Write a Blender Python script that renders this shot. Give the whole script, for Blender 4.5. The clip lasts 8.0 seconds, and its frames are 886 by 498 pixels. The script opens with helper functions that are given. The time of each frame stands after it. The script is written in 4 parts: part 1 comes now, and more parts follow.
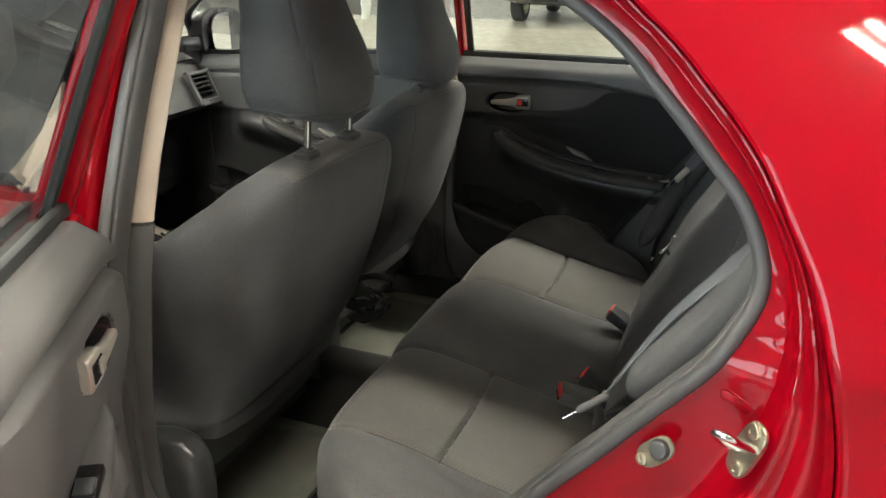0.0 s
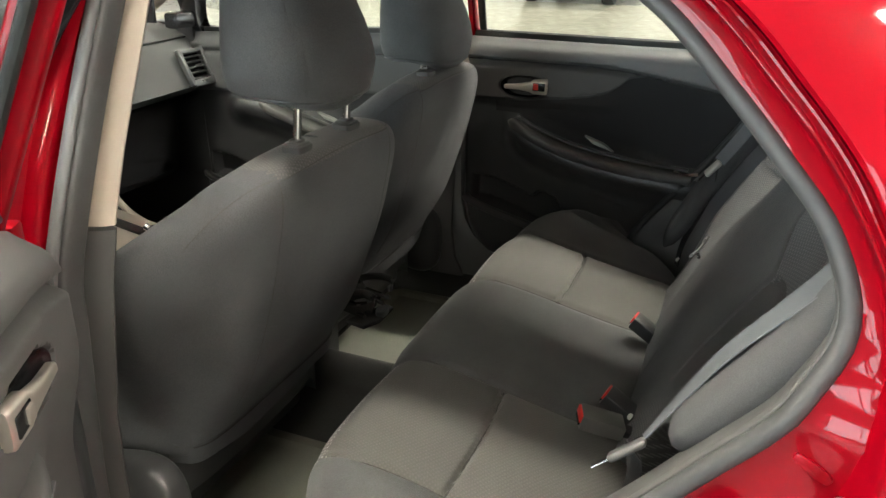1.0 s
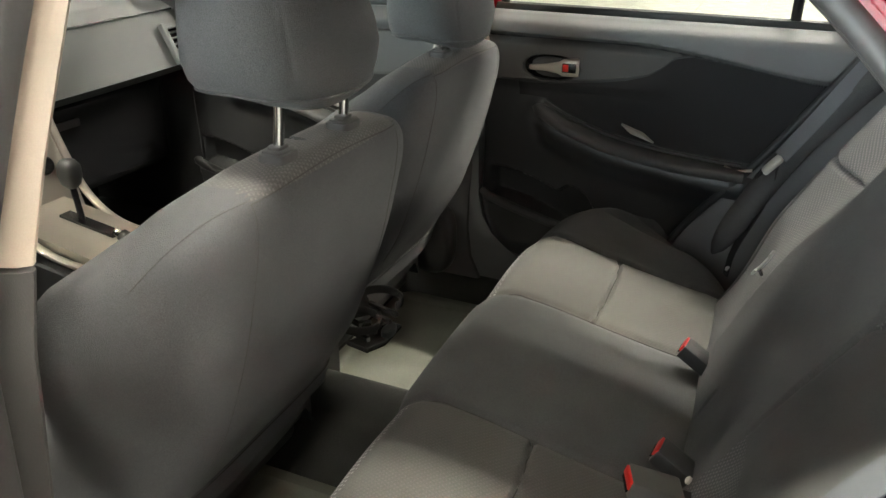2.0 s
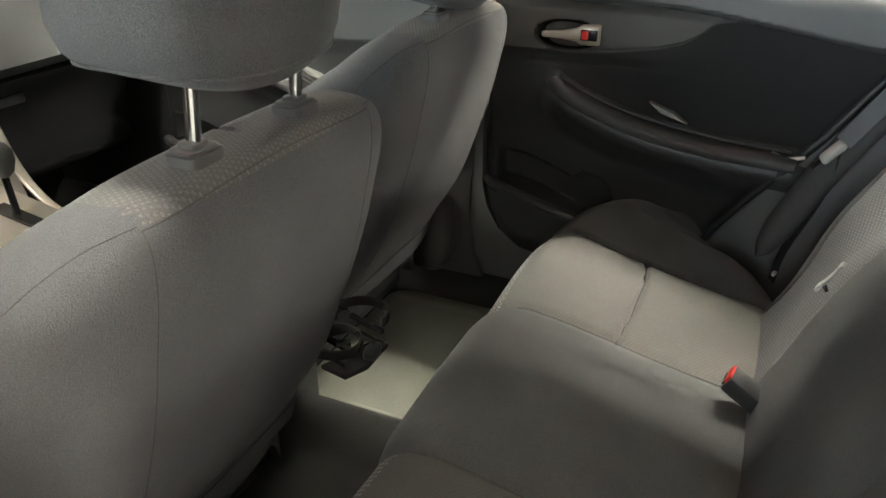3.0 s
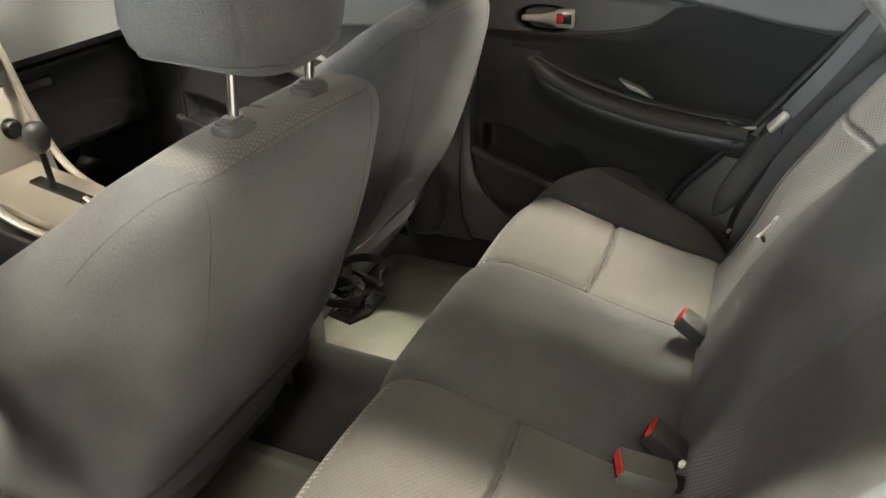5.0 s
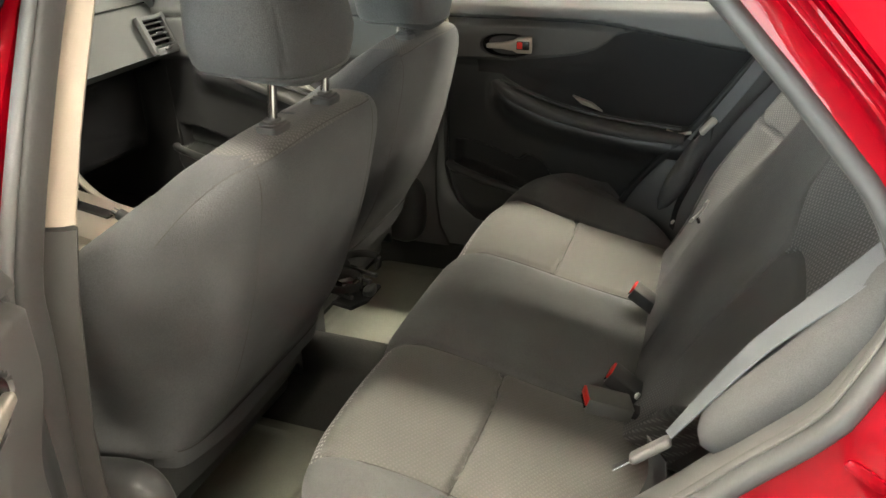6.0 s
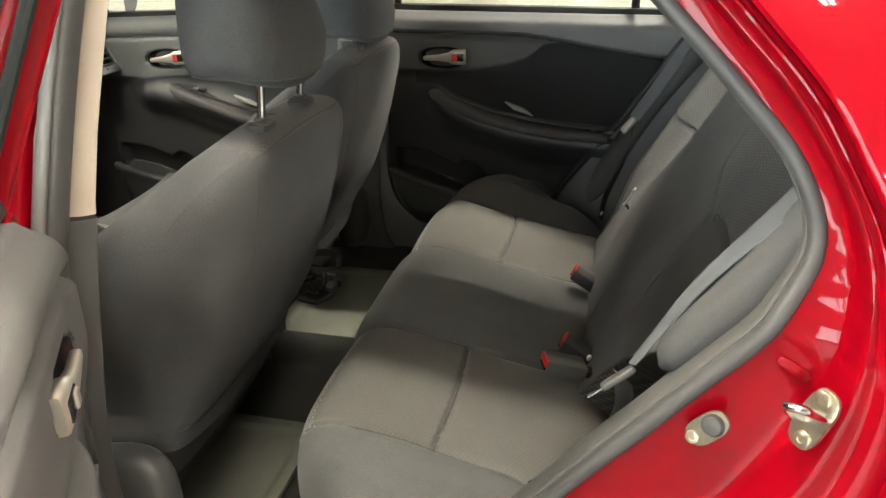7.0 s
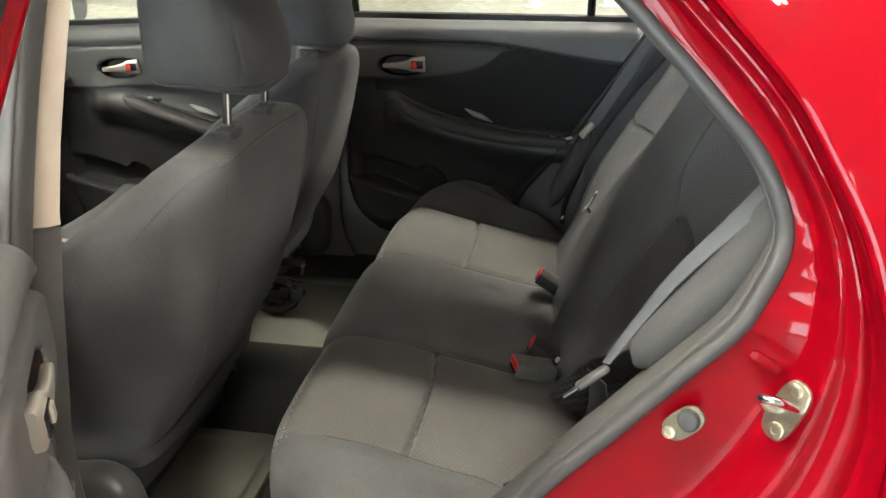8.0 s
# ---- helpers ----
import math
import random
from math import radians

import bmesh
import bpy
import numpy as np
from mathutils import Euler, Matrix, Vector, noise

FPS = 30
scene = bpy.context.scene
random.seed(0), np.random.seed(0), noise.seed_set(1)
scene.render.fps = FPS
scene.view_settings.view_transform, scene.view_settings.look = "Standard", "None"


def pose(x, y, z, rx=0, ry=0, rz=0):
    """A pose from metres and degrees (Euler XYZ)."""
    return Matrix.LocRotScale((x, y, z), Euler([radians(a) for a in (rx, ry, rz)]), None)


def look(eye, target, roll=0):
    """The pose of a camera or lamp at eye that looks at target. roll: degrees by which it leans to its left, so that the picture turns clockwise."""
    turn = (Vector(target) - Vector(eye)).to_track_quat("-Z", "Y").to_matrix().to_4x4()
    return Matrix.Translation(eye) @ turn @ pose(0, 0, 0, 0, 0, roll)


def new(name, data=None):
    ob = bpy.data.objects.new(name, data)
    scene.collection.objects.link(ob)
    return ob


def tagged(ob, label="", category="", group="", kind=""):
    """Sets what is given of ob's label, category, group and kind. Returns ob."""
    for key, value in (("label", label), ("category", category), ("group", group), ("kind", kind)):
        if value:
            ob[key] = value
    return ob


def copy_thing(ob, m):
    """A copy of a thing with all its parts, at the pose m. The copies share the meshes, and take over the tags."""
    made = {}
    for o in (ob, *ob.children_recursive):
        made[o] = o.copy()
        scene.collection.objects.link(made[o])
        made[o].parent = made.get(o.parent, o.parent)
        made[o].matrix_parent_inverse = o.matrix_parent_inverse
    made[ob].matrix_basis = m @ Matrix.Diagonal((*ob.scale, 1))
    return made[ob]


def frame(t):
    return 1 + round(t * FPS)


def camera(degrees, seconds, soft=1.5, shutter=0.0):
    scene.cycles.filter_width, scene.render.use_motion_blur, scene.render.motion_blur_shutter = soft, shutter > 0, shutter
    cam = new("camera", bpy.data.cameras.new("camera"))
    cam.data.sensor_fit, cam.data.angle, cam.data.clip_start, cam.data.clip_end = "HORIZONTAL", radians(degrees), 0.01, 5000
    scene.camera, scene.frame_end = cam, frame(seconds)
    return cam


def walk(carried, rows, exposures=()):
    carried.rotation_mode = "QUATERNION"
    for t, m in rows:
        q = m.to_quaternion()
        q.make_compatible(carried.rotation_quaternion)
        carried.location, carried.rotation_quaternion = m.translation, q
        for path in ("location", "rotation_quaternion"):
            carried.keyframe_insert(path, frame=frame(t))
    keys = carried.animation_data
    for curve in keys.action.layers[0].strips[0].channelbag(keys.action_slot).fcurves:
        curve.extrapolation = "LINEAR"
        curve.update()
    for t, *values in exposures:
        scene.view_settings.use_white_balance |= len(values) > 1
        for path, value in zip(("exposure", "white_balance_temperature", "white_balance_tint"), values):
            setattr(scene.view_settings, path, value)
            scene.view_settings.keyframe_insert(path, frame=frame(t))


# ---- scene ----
cam = camera(60.0, 8.0)
PATH = [
    (0, (-1.503, 0.075, 1.37), (0.232, 0.749, 0.639), 0.3),
    (0.5, (-1.436, 0.093, 1.363), (0.291, 0.768, 0.613), 0.7),
    (1, (-1.349, 0.138, 1.347), (0.363, 0.821, 0.571), 0.8),
    (1.5, (-1.241, 0.186, 1.34), (0.454, 0.876, 0.532), 0.8),
    (3, (-0.875, 0.322, 1.266), (0.761, 1.023, 0.354), 0.7),
    (3.5, (-0.804, 0.318, 1.248), (0.817, 1.021, 0.311), 0.6),
    (4, (-0.802, 0.311, 1.246), (0.807, 1.015, 0.289), 0.6),
    (4.5, (-0.886, 0.294, 1.28), (0.721, 0.982, 0.309), 0.5),
    (5.8, (-1.236, 0.183, 1.349), (0.432, 0.822, 0.448), -0.5),
    (6, (-1.272, 0.194, 1.347), (0.417, 0.805, 0.469), -0.7),
    (6.5, (-1.385, 0.217, 1.349), (0.357, 0.725, 0.508), -0.7),
    (7, (-1.438, 0.238, 1.346), (0.337, 0.643, 0.519), -0.5),
    (7.5, (-1.452, 0.259, 1.344), (0.343, 0.59, 0.526), -0.3),
    (8, (-1.447, 0.262, 1.342), (0.36, 0.551, 0.535), -0.1),
]
walk(cam, [(t, look(eye, target, roll)) for t, eye, target, roll in PATH],
     exposures=[(0, 0.68, 6500, 10), (0.5, 0.76, 6500, 10), (1.5, 1.2, 6500, 10), (3, 1.5, 6500, 10), (3.5, 1.55, 6650, 10), (4, 1.55, 6750, 10), (4.5, 1.88, 6850, 10), (6, 1.55, 6900, 10), (6.5, 1.28, 7000, 10), (7.5, 1.08, 6550, 10), (8, 1.03, 6500, 10)])

# ---- world and lights ----
world = bpy.data.worlds.new("showroom_air")
world.use_nodes = True
scene.world = world
world.node_tree.nodes["Background"].inputs[0].default_value = (0.9, 0.95, 1.0, 1)
world.node_tree.nodes["Background"].inputs[1].default_value = 0.03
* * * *
#### The problem:
Every line is to be duplicated exactly, though pictures stay out.

#### Written solution:
Write a Blender Python script that renders this shot. Give the whole script, for Blender 4.5. The clip lasts 8.0 seconds, and its frames are 886 by 498 pixels. The script opens with helper functions that are given. The time of each frame stands after it. The script is written in 4 parts: part 1 comes now, and more parts follow.
0.0 s
1.0 s
2.0 s
3.0 s
5.0 s
6.0 s
7.0 s
8.0 s
# ---- helpers ----
import math
import random
from math import radians

import bmesh
import bpy
import numpy as np
from mathutils import Euler, Matrix, Vector, noise

FPS = 30
scene = bpy.context.scene
random.seed(0), np.random.seed(0), noise.seed_set(1)
scene.render.fps = FPS
scene.view_settings.view_transform, scene.view_settings.look = "Standard", "None"


def pose(x, y, z, rx=0, ry=0, rz=0):
    """A pose from metres and degrees (Euler XYZ)."""
    return Matrix.LocRotScale((x, y, z), Euler([radians(a) for a in (rx, ry, rz)]), None)


def look(eye, target, roll=0):
    """The pose of a camera or lamp at eye that looks at target. roll: degrees by which it leans to its left, so that the picture turns clockwise."""
    turn = (Vector(target) - Vector(eye)).to_track_quat("-Z", "Y").to_matrix().to_4x4()
    return Matrix.Translation(eye) @ turn @ pose(0, 0, 0, 0, 0, roll)


def new(name, data=None):
    ob = bpy.data.objects.new(name, data)
    scene.collection.objects.link(ob)
    return ob


def tagged(ob, label="", category="", group="", kind=""):
    """Sets what is given of ob's label, category, group and kind. Returns ob."""
    for key, value in (("label", label), ("category", category), ("group", group), ("kind", kind)):
        if value:
            ob[key] = value
    return ob


def copy_thing(ob, m):
    """A copy of a thing with all its parts, at the pose m. The copies share the meshes, and take over the tags."""
    made = {}
    for o in (ob, *ob.children_recursive):
        made[o] = o.copy()
        scene.collection.objects.link(made[o])
        made[o].parent = made.get(o.parent, o.parent)
        made[o].matrix_parent_inverse = o.matrix_parent_inverse
    made[ob].matrix_basis = m @ Matrix.Diagonal((*ob.scale, 1))
    return made[ob]


def frame(t):
    return 1 + round(t * FPS)


def camera(degrees, seconds, soft=1.5, shutter=0.0):
    scene.cycles.filter_width, scene.render.use_motion_blur, scene.render.motion_blur_shutter = soft, shutter > 0, shutter
    cam = new("camera", bpy.data.cameras.new("camera"))
    cam.data.sensor_fit, cam.data.angle, cam.data.clip_start, cam.data.clip_end = "HORIZONTAL", radians(degrees), 0.01, 5000
    scene.camera, scene.frame_end = cam, frame(seconds)
    return cam


def walk(carried, rows, exposures=()):
    carried.rotation_mode = "QUATERNION"
    for t, m in rows:
        q = m.to_quaternion()
        q.make_compatible(carried.rotation_quaternion)
        carried.location, carried.rotation_quaternion = m.translation, q
        for path in ("location", "rotation_quaternion"):
            carried.keyframe_insert(path, frame=frame(t))
    keys = carried.animation_data
    for curve in keys.action.layers[0].strips[0].channelbag(keys.action_slot).fcurves:
        curve.extrapolation = "LINEAR"
        curve.update()
    for t, *values in exposures:
        scene.view_settings.use_white_balance |= len(values) > 1
        for path, value in zip(("exposure", "white_balance_temperature", "white_balance_tint"), values):
            setattr(scene.view_settings, path, value)
            scene.view_settings.keyframe_insert(path, frame=frame(t))


# ---- scene ----
cam = camera(60.0, 8.0)
PATH = [
    (0, (-1.503, 0.075, 1.37), (0.232, 0.749, 0.639), 0.3),
    (0.5, (-1.436, 0.093, 1.363), (0.291, 0.768, 0.613), 0.7),
    (1, (-1.349, 0.138, 1.347), (0.363, 0.821, 0.571), 0.8),
    (1.5, (-1.241, 0.186, 1.34), (0.454, 0.876, 0.532), 0.8),
    (3, (-0.875, 0.322, 1.266), (0.761, 1.023, 0.354), 0.7),
    (3.5, (-0.804, 0.318, 1.248), (0.817, 1.021, 0.311), 0.6),
    (4, (-0.802, 0.311, 1.246), (0.807, 1.015, 0.289), 0.6),
    (4.5, (-0.886, 0.294, 1.28), (0.721, 0.982, 0.309), 0.5),
    (5.8, (-1.236, 0.183, 1.349), (0.432, 0.822, 0.448), -0.5),
    (6, (-1.272, 0.194, 1.347), (0.417, 0.805, 0.469), -0.7),
    (6.5, (-1.385, 0.217, 1.349), (0.357, 0.725, 0.508), -0.7),
    (7, (-1.438, 0.238, 1.346), (0.337, 0.643, 0.519), -0.5),
    (7.5, (-1.452, 0.259, 1.344), (0.343, 0.59, 0.526), -0.3),
    (8, (-1.447, 0.262, 1.342), (0.36, 0.551, 0.535), -0.1),
]
walk(cam, [(t, look(eye, target, roll)) for t, eye, target, roll in PATH],
     exposures=[(0, 0.68, 6500, 10), (0.5, 0.76, 6500, 10), (1.5, 1.2, 6500, 10), (3, 1.5, 6500, 10), (3.5, 1.55, 6650, 10), (4, 1.55, 6750, 10), (4.5, 1.88, 6850, 10), (6, 1.55, 6900, 10), (6.5, 1.28, 7000, 10), (7.5, 1.08, 6550, 10), (8, 1.03, 6500, 10)])

# ---- world and lights ----
world = bpy.data.worlds.new("showroom_air")
world.use_nodes = True
scene.world = world
world.node_tree.nodes["Background"].inputs[0].default_value = (0.9, 0.95, 1.0, 1)
world.node_tree.nodes["Background"].inputs[1].default_value = 0.03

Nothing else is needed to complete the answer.